We often get calls and e-mails from people who have been sued by a trustee or debtor-in-possession in a chapter 11 case pending in the United States Bankruptcy Court for the Southern District of New York and United States Bankruptcy Court for the District of Delaware.
1. What is a preference claim?
In bankruptcy cases a trustee has the ability to file a lawsuit in the Bankruptcy Court – called an adversary proceeding – seeking to recover certain payments made by the debtor prior to bankruptcy as preferential.
The elements of a preference claim are:
a) a payment by a debtor to a creditor made within 90 days of bankruptcy filing (1 year in the case of payment to “insiders”);
b) for a debt that was owed to the creditor prior to the time the payment was made;
c) made while the debtor was insolvent; and d) that allowed the creditor to receive a greater recovery than if the payment had not been made and the debtor had instead been liquidated in a chapter 7 bankruptcy case and the creditor received payment as allowed by law in a chapter 7 case.
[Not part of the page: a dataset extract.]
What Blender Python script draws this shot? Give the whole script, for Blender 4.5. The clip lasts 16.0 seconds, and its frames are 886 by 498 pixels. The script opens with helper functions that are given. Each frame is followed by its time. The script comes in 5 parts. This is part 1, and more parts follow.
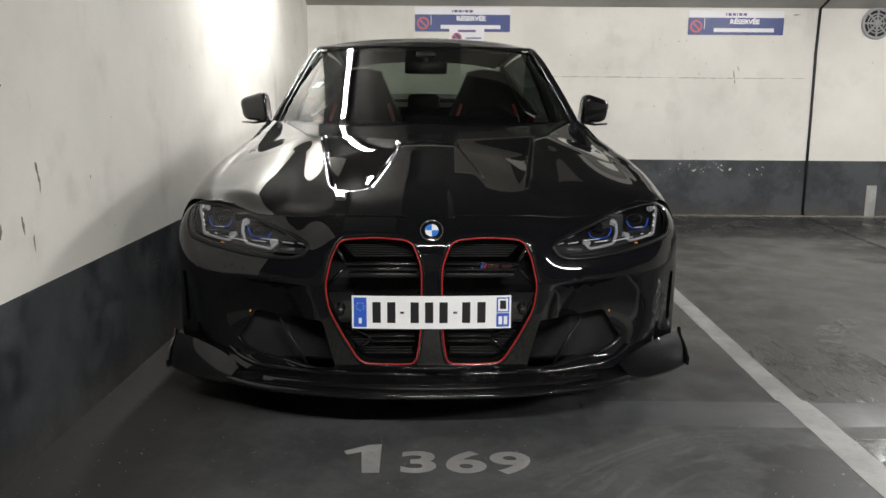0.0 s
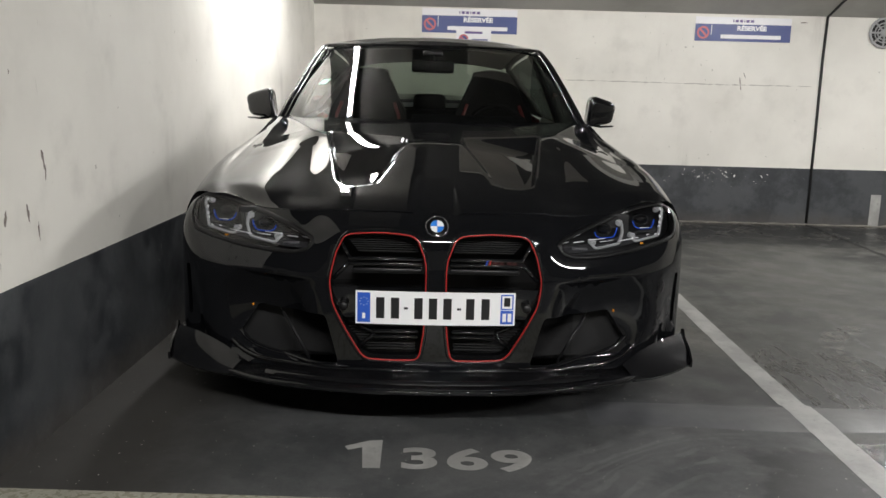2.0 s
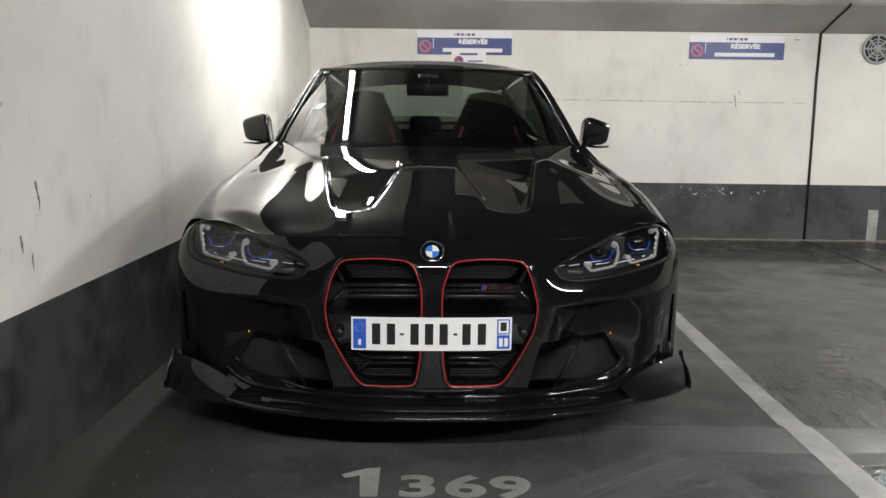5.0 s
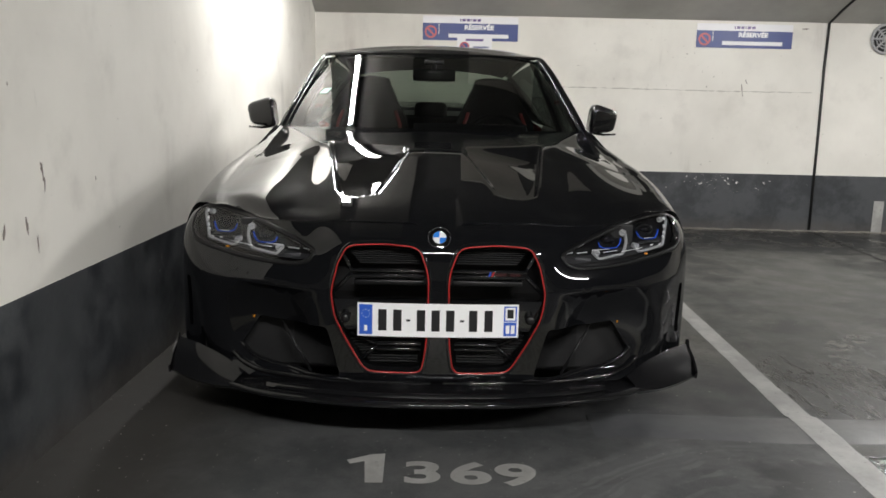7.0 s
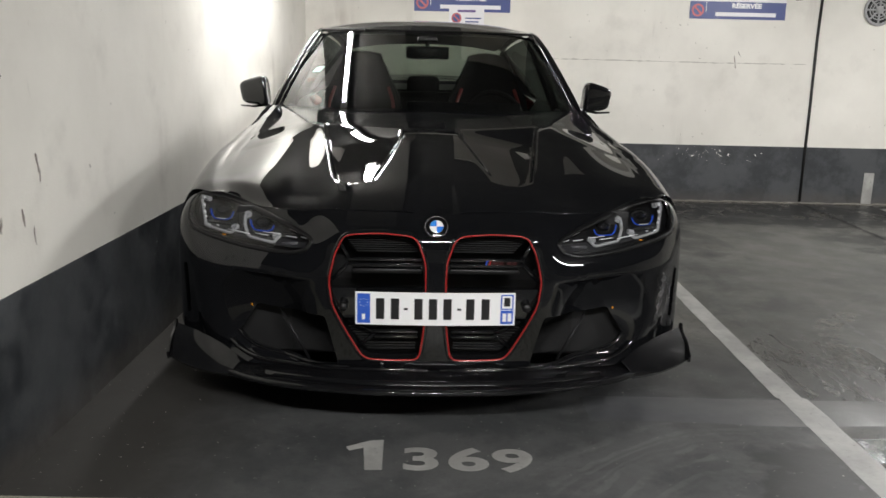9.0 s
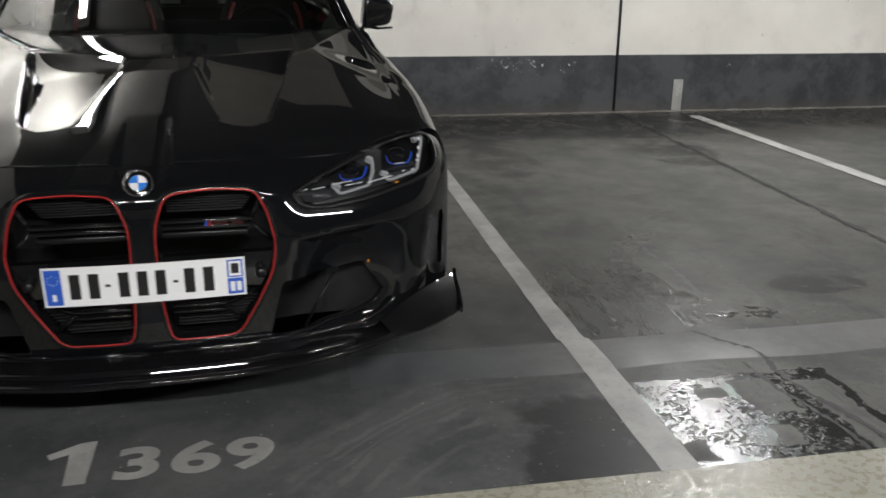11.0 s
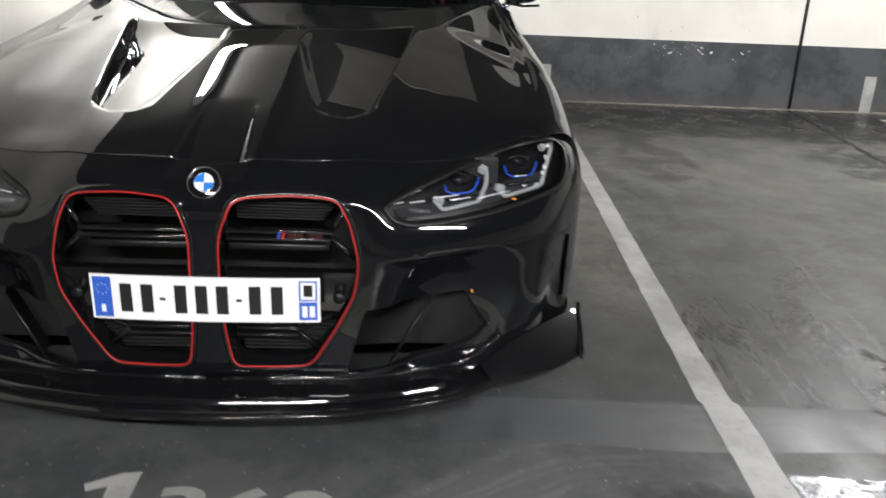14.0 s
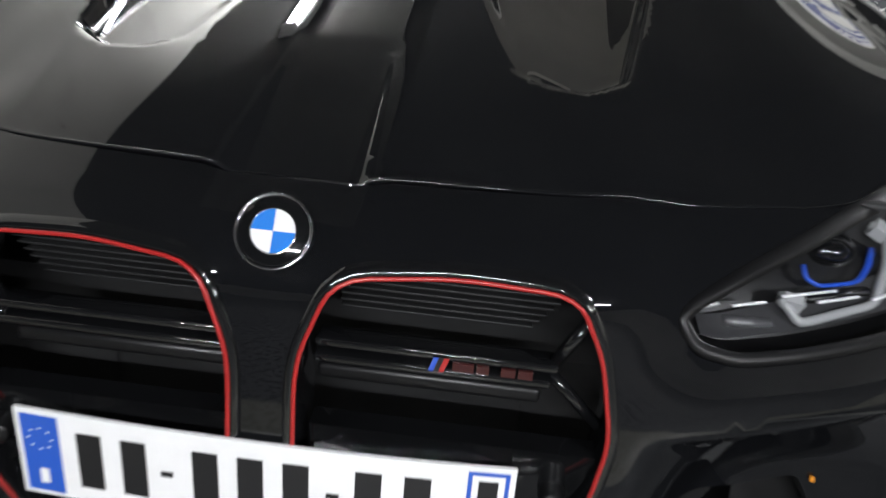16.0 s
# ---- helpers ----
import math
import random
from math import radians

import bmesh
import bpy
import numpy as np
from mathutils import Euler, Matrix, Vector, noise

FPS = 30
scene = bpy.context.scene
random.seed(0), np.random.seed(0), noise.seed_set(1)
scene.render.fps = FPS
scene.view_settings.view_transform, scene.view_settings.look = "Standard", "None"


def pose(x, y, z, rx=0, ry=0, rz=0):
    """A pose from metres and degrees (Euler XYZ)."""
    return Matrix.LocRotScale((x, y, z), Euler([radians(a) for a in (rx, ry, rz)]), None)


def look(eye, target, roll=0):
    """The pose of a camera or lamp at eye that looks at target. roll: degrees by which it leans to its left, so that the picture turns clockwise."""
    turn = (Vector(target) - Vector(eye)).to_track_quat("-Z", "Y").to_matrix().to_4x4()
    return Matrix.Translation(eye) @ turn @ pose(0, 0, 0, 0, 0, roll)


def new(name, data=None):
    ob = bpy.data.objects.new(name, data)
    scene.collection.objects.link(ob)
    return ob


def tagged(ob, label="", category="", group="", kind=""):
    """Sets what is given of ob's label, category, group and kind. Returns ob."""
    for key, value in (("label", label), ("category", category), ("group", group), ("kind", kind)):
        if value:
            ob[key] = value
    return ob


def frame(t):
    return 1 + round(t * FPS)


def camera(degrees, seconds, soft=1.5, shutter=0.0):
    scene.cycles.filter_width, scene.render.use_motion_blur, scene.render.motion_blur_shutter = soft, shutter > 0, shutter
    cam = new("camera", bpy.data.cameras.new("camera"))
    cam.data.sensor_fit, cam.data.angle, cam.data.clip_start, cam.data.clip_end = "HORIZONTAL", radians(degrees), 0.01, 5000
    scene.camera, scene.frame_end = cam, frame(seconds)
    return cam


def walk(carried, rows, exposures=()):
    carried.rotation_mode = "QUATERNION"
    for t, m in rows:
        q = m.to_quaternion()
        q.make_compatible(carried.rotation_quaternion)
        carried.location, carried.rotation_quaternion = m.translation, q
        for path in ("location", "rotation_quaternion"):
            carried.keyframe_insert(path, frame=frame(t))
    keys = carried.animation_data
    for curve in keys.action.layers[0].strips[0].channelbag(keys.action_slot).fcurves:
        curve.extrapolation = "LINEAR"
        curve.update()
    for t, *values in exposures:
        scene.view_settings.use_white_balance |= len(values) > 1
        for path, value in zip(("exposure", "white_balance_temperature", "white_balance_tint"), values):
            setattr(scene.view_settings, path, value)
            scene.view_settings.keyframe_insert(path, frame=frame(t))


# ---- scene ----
import functools

from mathutils import geometry

cam = camera(56.6, 16.0, shutter=0.5)
PATH = [
    (0, (-0.048, -2.6, 1.144), (0.015, -0.637, 0.766), 0.4),
    (0.5, (-0.049, -2.61, 1.149), (0.01, -0.643, 0.79), 0.7),
    (1, (-0.05, -2.601, 1.139), (0.009, -0.634, 0.78), 1.3),
    (1.5, (-0.064, -2.602, 1.12), (-0.006, -0.639, 0.743), 1.5),
    (2, (-0.06, -2.596, 1.118), (0.0, -0.631, 0.749), 1.5),
    (2.5, (-0.053, -2.595, 1.125), (0.01, -0.627, 0.774), 1.3),
    (3, (-0.053, -2.589, 1.131), (0.01, -0.617, 0.801), 1.0),
    (3.5, (-0.049, -2.59, 1.133), (0.007, -0.617, 0.806), 0.8),
    (4, (-0.047, -2.591, 1.135), (0.008, -0.618, 0.811), 0.7),
    (6.5, (-0.044, -2.575, 1.138), (0.024, -0.604, 0.808), 0.9),
    (7, (-0.064, -2.57, 1.131), (-0.007, -0.602, 0.776), 1.3),
    (7.5, (-0.121, -2.558, 1.131), (-0.088, -0.6, 0.728), 1.7),
    (8, (-0.174, -2.569, 1.183), (-0.135, -0.614, 0.766), 1.7),
    (8.2, (-0.192, -2.571, 1.192), (-0.131, -0.617, 0.772), 1.8),
    (10.3, (0.162, -2.462, 1.237), (0.283, -0.541, 0.691), 0.3),
    (10.5, (0.175, -2.372, 1.24), (0.401, -0.469, 0.665), 0.5),
    (11, (0.315, -2.197, 1.235), (0.739, -0.35, 0.596), 0.6),
    (11.5, (0.513, -2.048, 1.247), (0.804, -0.207, 0.523), -2.2),
    (12, (0.575, -1.979, 1.226), (0.846, -0.151, 0.462), -0.6),
    (12.5, (0.584, -1.97, 1.234), (0.775, -0.136, 0.459), -1.2),
    (13, (0.581, -1.962, 1.226), (0.73, -0.145, 0.405), -0.3),
    (13.5, (0.565, -1.906, 1.213), (0.671, -0.084, 0.396), 1.2),
    (13.8, (0.511, -1.825, 1.224), (0.607, 0.017, 0.449), 2.7),
    (14, (0.463, -1.742, 1.227), (0.545, 0.128, 0.521), 2.3),
    (14.5, (0.366, -1.53, 1.229), (0.4, 0.342, 0.528), -0.6),
    (15, (0.326, -1.226, 1.171), (0.171, 0.616, 0.408), -0.6),
    (15.5, (0.271, -0.946, 1.121), (0.079, 0.883, 0.335), 3.2),
    (16, (0.205, -0.654, 1.023), (0.098, 1.159, 0.184), 5.1),
]
walk(cam, [(t, look(eye, target, roll)) for t, eye, target, roll in PATH],
     [(0, 0.0, 6500, 10), (7.0, 0.0, 6500, 10), (7.5, -0.05, 6500, 10), (8.2, 0.05, 6500, 10), (10.3, 0.0, 6450, 10), (11.0, -0.12, 6400, 10), (12.0, 0.40, 6350, 11), (13.0, 0.62, 6400, 11), (13.5, 0.66, 6350, 11), (14.0, 0.6, 6350, 11), (14.5, 0.54, 6420, 11), (15.0, 0.6, 6350, 10), (16.0, 0.52, 6150, 10)])

# ---- world and exposure ----
world = bpy.data.worlds.new("world")
scene.world = world
world.use_nodes = True
world.node_tree.nodes["Background"].inputs[0].default_value = (0.02, 0.021, 0.022, 1)
world.node_tree.nodes["Background"].inputs[1].default_value = 0.3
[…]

The first thing to understand about a preference claim is that the trustee (or debtor in possession in a chapter 11 case) is not challenging that you, the creditor, actually provided the goods or services for which you were paid. Instead, the preference recovery provisions of the Bankruptcy Code are intended to promote the Bankruptcy Code’s goal of “equality of distribution” among similarly situated creditors. The bankruptcy law, as drafted by Congress, views it as unfair that you had your invoices paid in the 90 days prior to the debtor’s bankruptcy filing while other creditors did not. The preference avoidance provisions of the bankruptcy law allow the payment to you to be potentially recaptured by the trustee (or debtor in possession in a chapter 11 case).